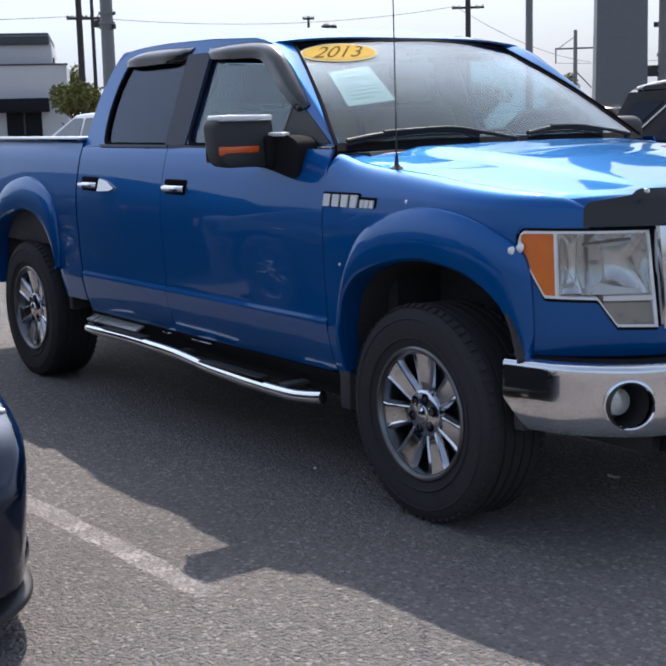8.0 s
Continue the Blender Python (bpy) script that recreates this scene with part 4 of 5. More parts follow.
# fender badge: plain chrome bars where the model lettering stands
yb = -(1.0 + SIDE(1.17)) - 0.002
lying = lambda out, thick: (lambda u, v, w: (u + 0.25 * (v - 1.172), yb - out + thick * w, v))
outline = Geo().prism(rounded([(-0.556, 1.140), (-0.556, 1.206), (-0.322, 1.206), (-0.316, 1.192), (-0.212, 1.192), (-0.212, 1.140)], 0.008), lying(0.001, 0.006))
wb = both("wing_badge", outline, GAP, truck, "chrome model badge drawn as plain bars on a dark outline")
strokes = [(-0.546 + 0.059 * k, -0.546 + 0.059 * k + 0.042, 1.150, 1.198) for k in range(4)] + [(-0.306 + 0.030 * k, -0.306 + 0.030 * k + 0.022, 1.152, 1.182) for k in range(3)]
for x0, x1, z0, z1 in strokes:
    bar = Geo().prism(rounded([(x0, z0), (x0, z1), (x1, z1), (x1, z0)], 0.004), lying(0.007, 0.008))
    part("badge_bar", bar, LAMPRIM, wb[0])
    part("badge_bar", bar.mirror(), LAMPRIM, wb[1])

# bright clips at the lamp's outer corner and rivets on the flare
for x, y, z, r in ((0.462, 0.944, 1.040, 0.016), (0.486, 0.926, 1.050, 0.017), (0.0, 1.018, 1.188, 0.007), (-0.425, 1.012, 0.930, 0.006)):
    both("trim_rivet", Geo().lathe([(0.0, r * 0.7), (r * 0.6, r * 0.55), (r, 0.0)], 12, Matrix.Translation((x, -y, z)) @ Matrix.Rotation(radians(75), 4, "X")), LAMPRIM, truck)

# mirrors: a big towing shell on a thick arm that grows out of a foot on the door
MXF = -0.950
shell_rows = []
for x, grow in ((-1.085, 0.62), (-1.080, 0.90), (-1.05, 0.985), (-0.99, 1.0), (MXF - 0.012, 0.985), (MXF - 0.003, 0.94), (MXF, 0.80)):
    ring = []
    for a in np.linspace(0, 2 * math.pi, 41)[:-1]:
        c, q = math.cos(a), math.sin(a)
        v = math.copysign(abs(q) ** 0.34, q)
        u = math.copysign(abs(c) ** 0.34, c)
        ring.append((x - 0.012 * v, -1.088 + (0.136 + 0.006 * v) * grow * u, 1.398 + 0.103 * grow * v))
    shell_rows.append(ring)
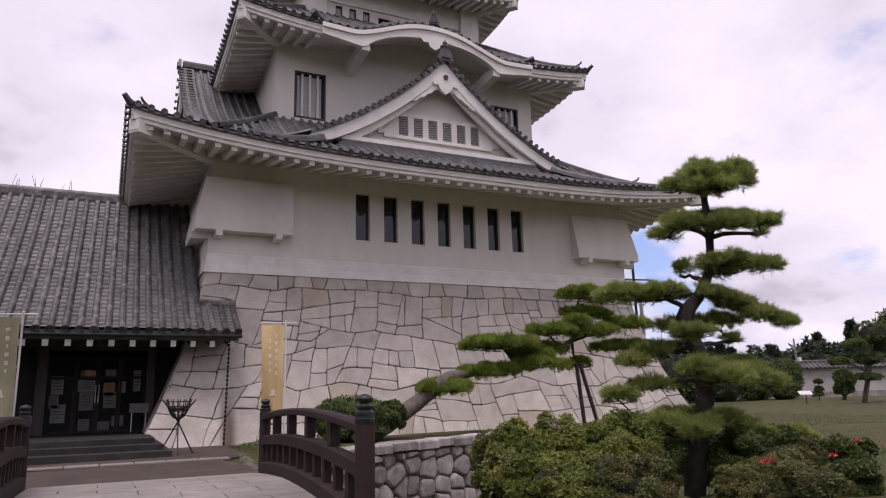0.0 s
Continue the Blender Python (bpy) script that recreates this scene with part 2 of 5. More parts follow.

=======

• Aim of the task
Could you repeat exactly the lines from the first one of the records above through the line containing "bar.mirror(), LAMPRIM, wb[1])", leaving out any pictures?

• Complete answer
8.0 s
Continue the Blender Python (bpy) script that recreates this scene with part 4 of 5. More parts follow.
# fender badge: plain chrome bars where the model lettering stands
yb = -(1.0 + SIDE(1.17)) - 0.002
lying = lambda out, thick: (lambda u, v, w: (u + 0.25 * (v - 1.172), yb - out + thick * w, v))
outline = Geo().prism(rounded([(-0.556, 1.140), (-0.556, 1.206), (-0.322, 1.206), (-0.316, 1.192), (-0.212, 1.192), (-0.212, 1.140)], 0.008), lying(0.001, 0.006))
wb = both("wing_badge", outline, GAP, truck, "chrome model badge drawn as plain bars on a dark outline")
strokes = [(-0.546 + 0.059 * k, -0.546 + 0.059 * k + 0.042, 1.150, 1.198) for k in range(4)] + [(-0.306 + 0.030 * k, -0.306 + 0.030 * k + 0.022, 1.152, 1.182) for k in range(3)]
for x0, x1, z0, z1 in strokes:
    bar = Geo().prism(rounded([(x0, z0), (x0, z1), (x1, z1), (x1, z0)], 0.004), lying(0.007, 0.008))
    part("badge_bar", bar, LAMPRIM, wb[0])
    part("badge_bar", bar.mirror(), LAMPRIM, wb[1])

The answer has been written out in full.